* [GIVEN PROBLEM]: Repeat every line exactly, keeping the pictures out of the copy.

* [MATERIAL PROVIDED]:
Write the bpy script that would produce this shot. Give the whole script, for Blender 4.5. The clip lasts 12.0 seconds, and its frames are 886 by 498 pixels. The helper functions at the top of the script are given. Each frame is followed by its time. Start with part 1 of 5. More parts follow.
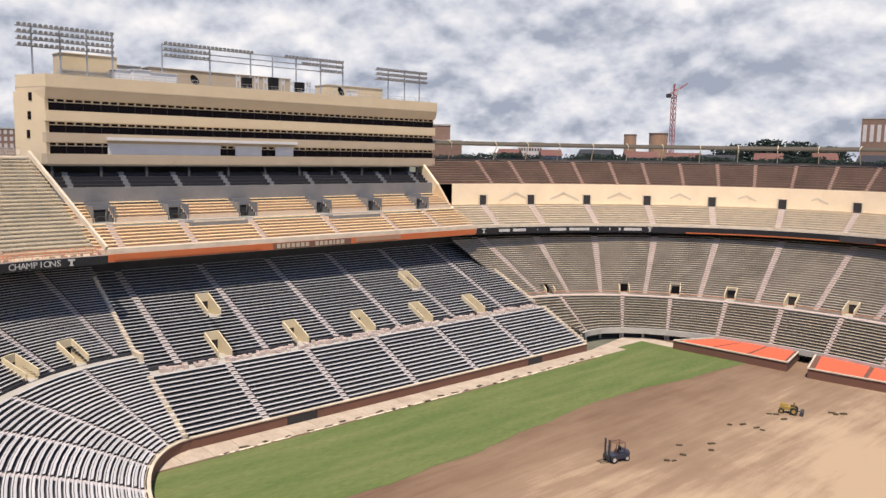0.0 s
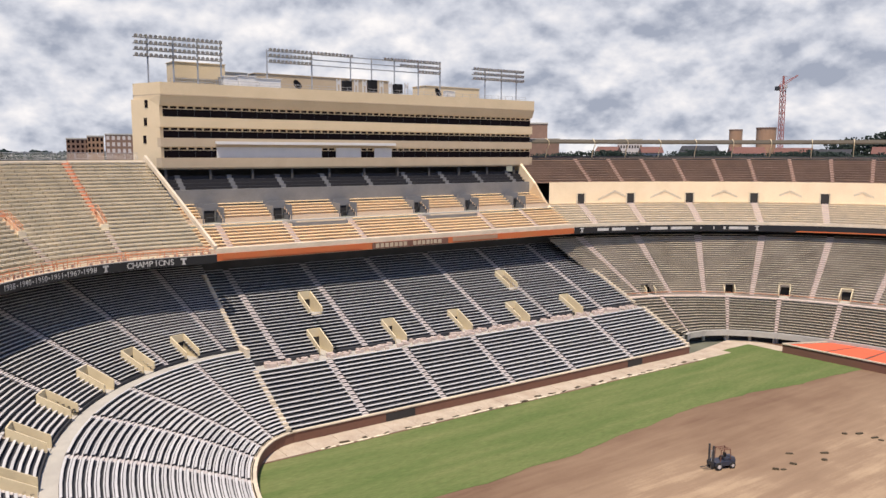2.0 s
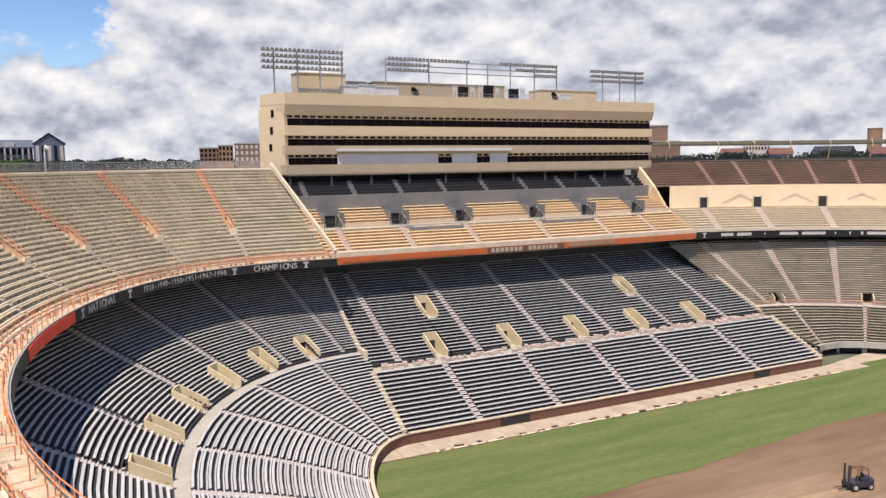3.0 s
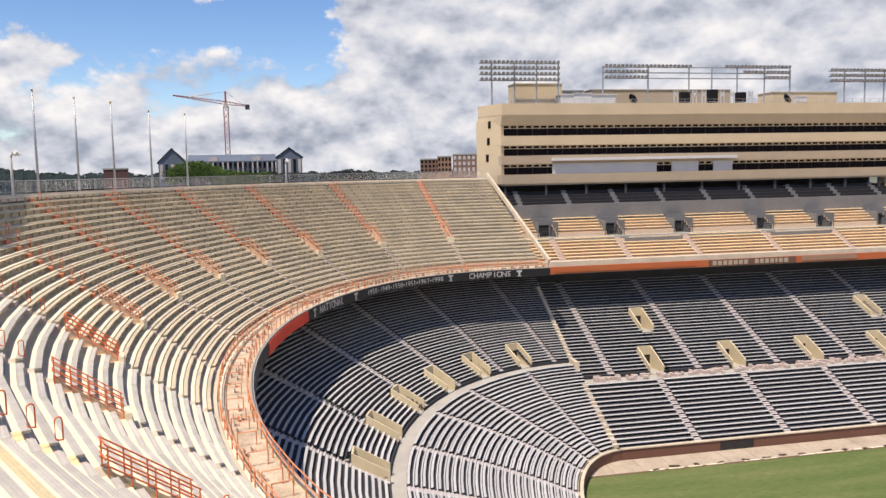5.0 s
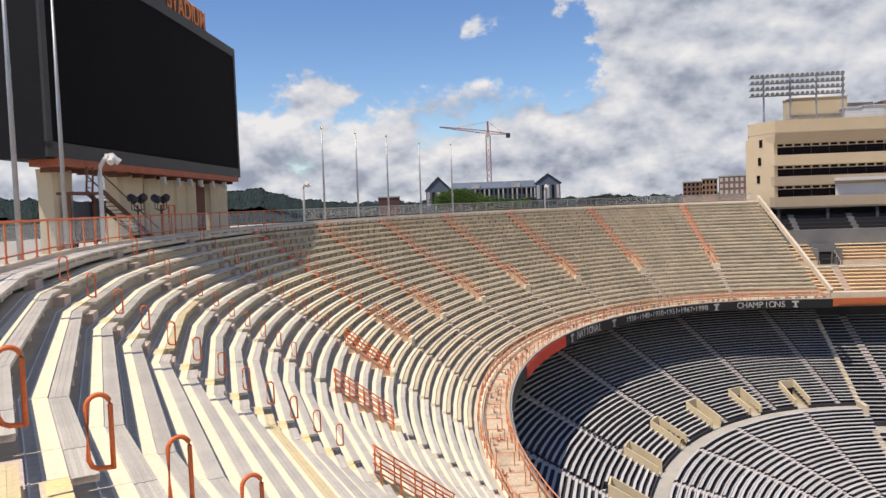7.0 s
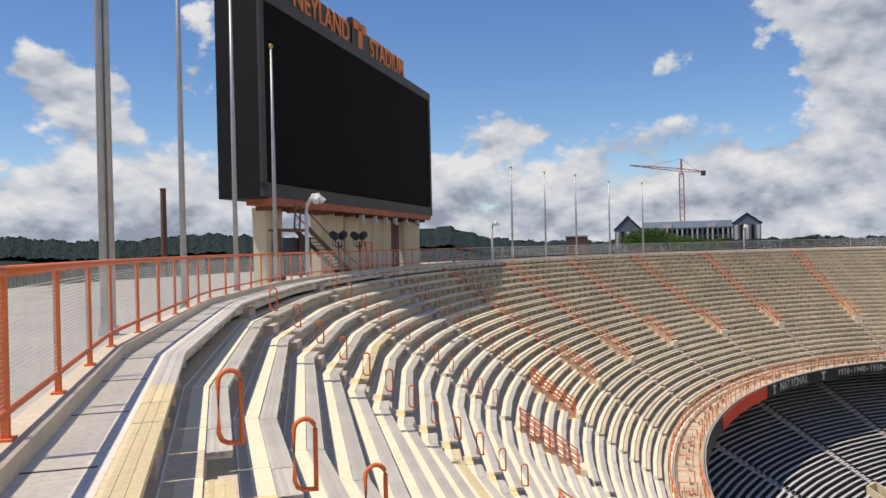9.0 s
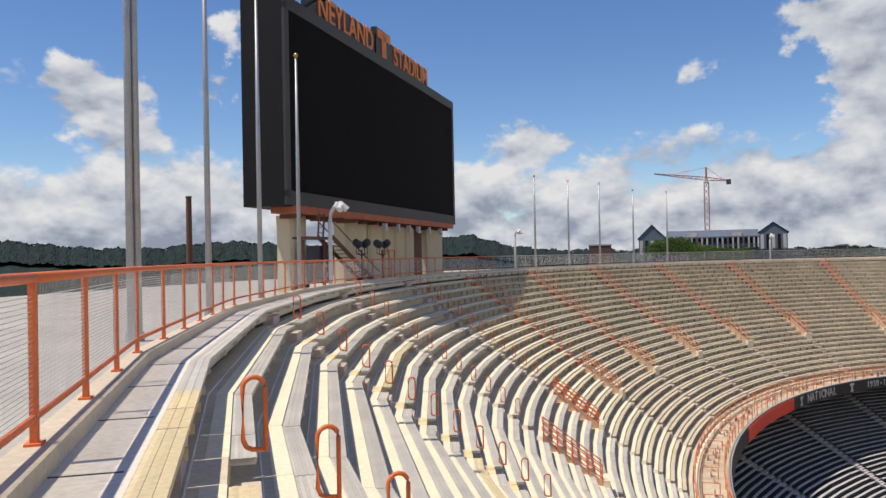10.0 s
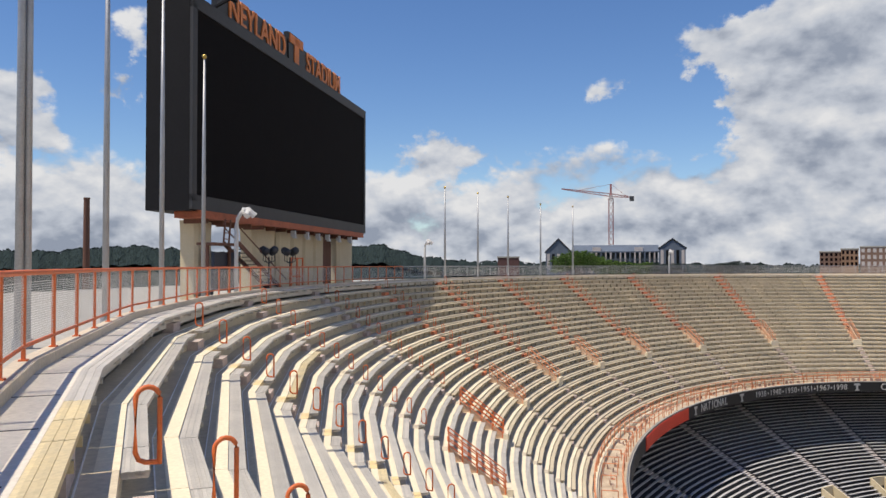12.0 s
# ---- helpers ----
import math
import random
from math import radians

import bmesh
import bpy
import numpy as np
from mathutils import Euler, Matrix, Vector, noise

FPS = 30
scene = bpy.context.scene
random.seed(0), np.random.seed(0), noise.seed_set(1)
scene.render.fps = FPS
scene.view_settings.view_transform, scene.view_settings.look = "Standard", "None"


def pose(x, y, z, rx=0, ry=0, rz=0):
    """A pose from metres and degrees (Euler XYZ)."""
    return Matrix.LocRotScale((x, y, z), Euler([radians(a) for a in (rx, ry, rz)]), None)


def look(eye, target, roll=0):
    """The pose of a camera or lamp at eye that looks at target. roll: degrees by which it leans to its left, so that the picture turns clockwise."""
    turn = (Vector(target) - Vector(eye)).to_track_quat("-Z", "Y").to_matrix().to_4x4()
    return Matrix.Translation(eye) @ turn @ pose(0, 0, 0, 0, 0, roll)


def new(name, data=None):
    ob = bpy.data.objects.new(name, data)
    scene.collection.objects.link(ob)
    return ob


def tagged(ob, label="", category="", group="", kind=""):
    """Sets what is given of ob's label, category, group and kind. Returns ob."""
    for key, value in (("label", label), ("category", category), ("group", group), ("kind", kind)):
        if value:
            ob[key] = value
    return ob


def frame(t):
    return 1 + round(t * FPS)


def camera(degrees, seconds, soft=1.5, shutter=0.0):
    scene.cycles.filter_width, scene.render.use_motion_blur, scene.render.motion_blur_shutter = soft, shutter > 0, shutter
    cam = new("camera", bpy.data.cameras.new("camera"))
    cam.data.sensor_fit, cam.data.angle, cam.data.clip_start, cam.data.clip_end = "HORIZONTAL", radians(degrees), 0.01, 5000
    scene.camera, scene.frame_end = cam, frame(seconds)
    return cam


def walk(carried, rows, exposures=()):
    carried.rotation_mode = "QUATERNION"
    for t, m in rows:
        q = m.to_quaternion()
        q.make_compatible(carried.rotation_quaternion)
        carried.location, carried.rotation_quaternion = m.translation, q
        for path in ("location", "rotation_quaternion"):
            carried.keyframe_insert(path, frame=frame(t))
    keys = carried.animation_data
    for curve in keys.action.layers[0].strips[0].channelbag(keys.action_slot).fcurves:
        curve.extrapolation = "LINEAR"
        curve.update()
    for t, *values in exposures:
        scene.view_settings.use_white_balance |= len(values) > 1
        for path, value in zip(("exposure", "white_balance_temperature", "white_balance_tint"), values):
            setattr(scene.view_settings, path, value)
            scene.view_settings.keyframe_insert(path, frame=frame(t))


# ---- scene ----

* [RESPONSE TO THIS TASK]:
Write the bpy script that would produce this shot. Give the whole script, for Blender 4.5. The clip lasts 12.0 seconds, and its frames are 886 by 498 pixels. The helper functions at the top of the script are given. Each frame is followed by its time. Start with part 1 of 5. More parts follow.
0.0 s
2.0 s
3.0 s
5.0 s
7.0 s
9.0 s
10.0 s
12.0 s
# ---- helpers ----
import math
import random
from math import radians

import bmesh
import bpy
import numpy as np
from mathutils import Euler, Matrix, Vector, noise

FPS = 30
scene = bpy.context.scene
random.seed(0), np.random.seed(0), noise.seed_set(1)
scene.render.fps = FPS
scene.view_settings.view_transform, scene.view_settings.look = "Standard", "None"


def pose(x, y, z, rx=0, ry=0, rz=0):
    """A pose from metres and degrees (Euler XYZ)."""
    return Matrix.LocRotScale((x, y, z), Euler([radians(a) for a in (rx, ry, rz)]), None)


def look(eye, target, roll=0):
    """The pose of a camera or lamp at eye that looks at target. roll: degrees by which it leans to its left, so that the picture turns clockwise."""
    turn = (Vector(target) - Vector(eye)).to_track_quat("-Z", "Y").to_matrix().to_4x4()
    return Matrix.Translation(eye) @ turn @ pose(0, 0, 0, 0, 0, roll)


def new(name, data=None):
    ob = bpy.data.objects.new(name, data)
    scene.collection.objects.link(ob)
    return ob


def tagged(ob, label="", category="", group="", kind=""):
    """Sets what is given of ob's label, category, group and kind. Returns ob."""
    for key, value in (("label", label), ("category", category), ("group", group), ("kind", kind)):
        if value:
            ob[key] = value
    return ob


def frame(t):
    return 1 + round(t * FPS)


def camera(degrees, seconds, soft=1.5, shutter=0.0):
    scene.cycles.filter_width, scene.render.use_motion_blur, scene.render.motion_blur_shutter = soft, shutter > 0, shutter
    cam = new("camera", bpy.data.cameras.new("camera"))
    cam.data.sensor_fit, cam.data.angle, cam.data.clip_start, cam.data.clip_end = "HORIZONTAL", radians(degrees), 0.01, 5000
    scene.camera, scene.frame_end = cam, frame(seconds)
    return cam


def walk(carried, rows, exposures=()):
    carried.rotation_mode = "QUATERNION"
    for t, m in rows:
        q = m.to_quaternion()
        q.make_compatible(carried.rotation_quaternion)
        carried.location, carried.rotation_quaternion = m.translation, q
        for path in ("location", "rotation_quaternion"):
            carried.keyframe_insert(path, frame=frame(t))
    keys = carried.animation_data
    for curve in keys.action.layers[0].strips[0].channelbag(keys.action_slot).fcurves:
        curve.extrapolation = "LINEAR"
        curve.update()
    for t, *values in exposures:
        scene.view_settings.use_white_balance |= len(values) > 1
        for path, value in zip(("exposure", "white_balance_temperature", "white_balance_tint"), values):
            setattr(scene.view_settings, path, value)
            scene.view_settings.keyframe_insert(path, frame=frame(t))


# ---- scene ----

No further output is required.